Question

I am learning socket and server/client model concept and having a hard time understanding the server client concept. If a client sends a request, can server sends more than one respond? Or we have to put everything in one respond?
For a memory game program, when a client click a card, the action will send a request to server in order to turn the card in every player's program, if the second card does not match, the server tells players wait 2 secs, turn the 2 cards back, and then assign turn to next player. Can a server does this in multiple responds or it has to do it in single respond? Since no client requests for some responds, so I don't know if it is achievable or not.

Was it helpful?

Solution

If you're talking about TCP connections, after the connection has established client and server are equivalent, both are free to send data as long and as much they like and/or shut down their end of the connection.

Edit: After several passes I think i have understood what the second paragraph of your question is aiming for.
There is, of course, nothing which would stop the server from doing anything.. What your server seems to do, most of the time, is blocking on a InputStream.read() operation. If you want the server to operate even when no network input happens, one solution might be to use a read timeout, or check the input stream for readability before actually reading.

OTHER TIPS

This is not your complete answer. For one request, you get one response back.

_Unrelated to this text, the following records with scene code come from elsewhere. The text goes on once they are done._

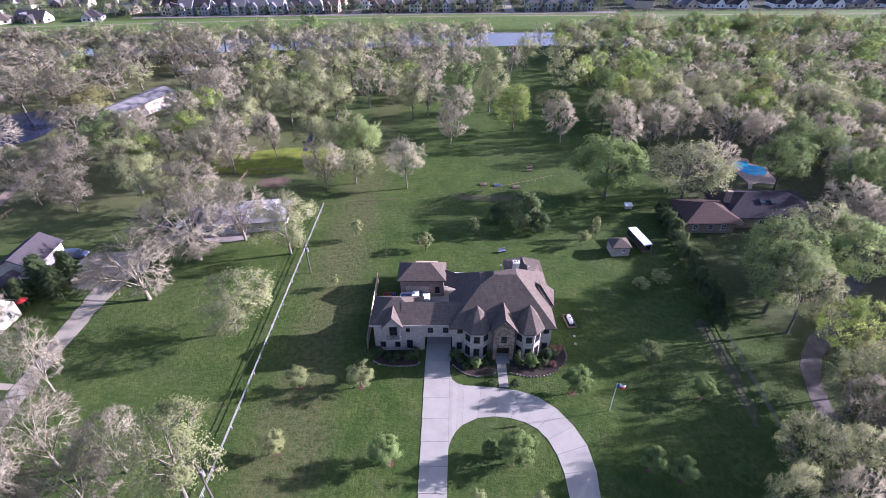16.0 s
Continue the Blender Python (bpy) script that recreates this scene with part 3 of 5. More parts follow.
SHRUB = Species("dark_shrub", LEAF_DARK, BARK, "dense dark evergreen shrub", 3, per=7, size=0.17, spread=0.18, height=3.0, radius=1.6, seed=9, limbs=7, forks=4, twigs=4, fine=4, twig=0.02, trunk=0.05)
RUSTY = Species("rusty_shrub", LEAF_PINK, BARK, "small tree with rusty pink buds", 1, per=4, size=0.15, spread=0.15, height=4.0, radius=1.5, seed=10, limbs=6, forks=5, twigs=4, fine=4, twig=0.02, trunk=0.15)
taken = []


def plant(kind, rows, **more):
    for x, y, h, r in rows:
        taken.append((x, y, r))
        t = (kind.at(y) if isinstance(kind, Kind) else kind).place(x, y, h, r, **more)
        if kind in (SMALL, SMALL_GREEN) and y < 104 and h > 3.3:
            Solid().prism([(0.5 * math.cos(w) * rng.uniform(0.8, 1.2), 0.5 * math.sin(w) * rng.uniform(0.8, 1.2)) for w in [0.63 * i for i in range(10)]], 0.02, 0.09).part("mulch_ring", MULCH, t, "ring of reddish mulch")


# near trees along the drives and the lane
plant(BARE, [(-74.3, 70.4, 17.5, 7.8), (70.9, 73, 10, 6.2), (69.9, 78.1, 15, 4.9), (48.5, 79.2, 15, 3.1), (-42, 80.3, 11.9, 5.8), (-50.6, 81.1, 17.3, 5), (-76.3, 83.8, 7.9, 3.8), (-41.1, 86.2, 12.3, 4.4), (-50.8, 86.6, 17.5, 5.9), (58.1, 90.7, 15, 3.4), (-101.5, 91.3, 17.5, 8.2), (-86, 92.3, 13.9, 11.1), (83.6, 95.7, 15, 5.8), (-99.9, 99.3, 17.5, 10.7), (-60.3, 99.7, 15.1, 4.1), (-118.7, 99.7, 17.5, 8), (-56.1, 122.2, 14.7, 9)])
plant(SPARSE, [(76.6, 71, 11, 5.3), (47.5, 75.1, 13, 5.1), (41.7, 79, 15, 2.5), (-31.1, 82.4, 17.5, 6.2), (54, 84.2, 15, 3.9), (48, 84.9, 15, 4.2), (63, 95.8, 15, 5.6), (-35.6, 113.2, 13.4, 7.6), (64.1, 113.5, 16.5, 5.8), (-116.2, 122.5, 5.6, 7.8)])
plant(FULL, [(88, 71.2, 12, 4.8), (68.4, 92.6, 15, 6.5), (96.9, 96.8, 15, 6.6), (98.9, 109.5, 15, 6.7), (62.8, 118.9, 16.5, 6.6), (78.7, 125.9, 16.5, 6.5)])
plant(BRIGHT, [(60.9, 73.9, 9, 2.9), (64.7, 79.2, 14.5, 4.2), (85.7, 80.3, 12, 4.3), (93.8, 81.8, 13, 5.6), (72.7, 88.1, 14.5, 5.9), (67.9, 108.3, 14.5, 4.3)])
plant(OLIVE, [(48.5, 69.7, 12, 4.4), (60.5, 80, 13, 4.2), (65.2, 99.6, 13, 3.8)])
# bare trees before the white farmhouse and the pond
plant(BARE, [(-124, 117, 12, 9), (-135, 114, 13, 9), (-130, 124, 12, 8), (-146, 121, 14, 9), (-122, 88, 15, 9), (-168, 170, 16, 14), (-176, 204, 17, 12), (-196, 214, 16, 12), (-181, 248, 20, 15), (-226, 259, 17, 15), (-44, 143, 15, 7.5), (-60, 155, 15, 9)])
# small bare trees about the cream cottage
plant(BARE, [(-79.3, 112.8, 9.5, 3.9), (-97, 124.8, 4.5, 2.6)])
# more crowns among them
plant(BARE, [(95.8, 139.3, 13, 7.8), (-191.9, 258.8, 17, 13.6), (-132.6, 184.3, 16, 9.1), (-131.6, 243.4, 15, 12.9), (-158.9, 171.9, 14, 9.8), (-192.5, 240.6, 15, 11.4), (-97.4, 163.4, 9, 6.2), (-110.5, 177.7, 9, 6.7)])
plant(FULL, [(66, 124.8, 16.5, 7.3)])
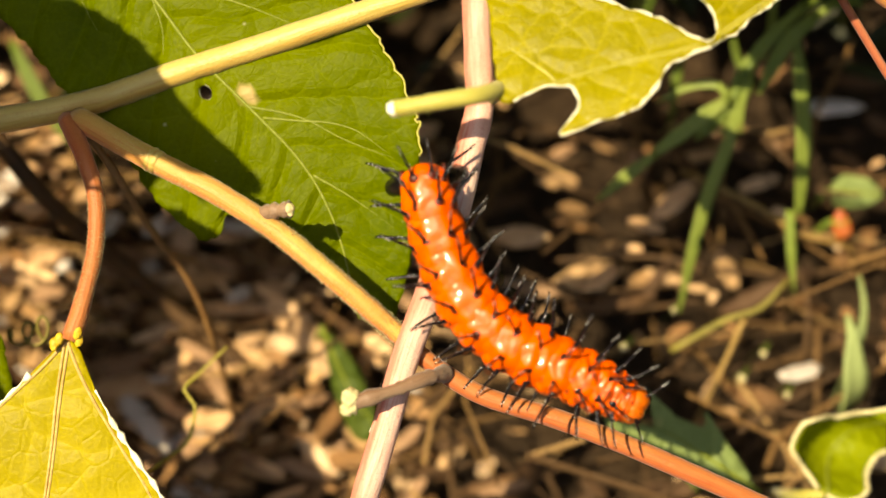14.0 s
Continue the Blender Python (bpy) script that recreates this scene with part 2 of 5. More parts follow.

Please read on this information in wikipedia for the basics

"Request-response, also known as request-reply, is a message exchange pattern in which a requestor sends a request message to a replier system which receives and processes the request, ultimately returning a message in response. This is a simple, but powerful messaging pattern which allows two applications to have a two-way conversation with one another over a channel. This pattern is especially common in client-server architectures.1 For simplicity, this pattern is typically implemented in a purely synchronous fashion, as in web service calls over HTTP, which holds a connection open and waits until the response is delivered or the timeout period expires. However, request-response may also be implemented asynchronously, with a response being returned at some unknown later time. This is often referred to as "sync over async", or "sync/async", and is common in enterprise application integration (EAI) implementations where slow aggregations, time-intensive functions, or human workflow must be performed before a response can be constructed and delivered."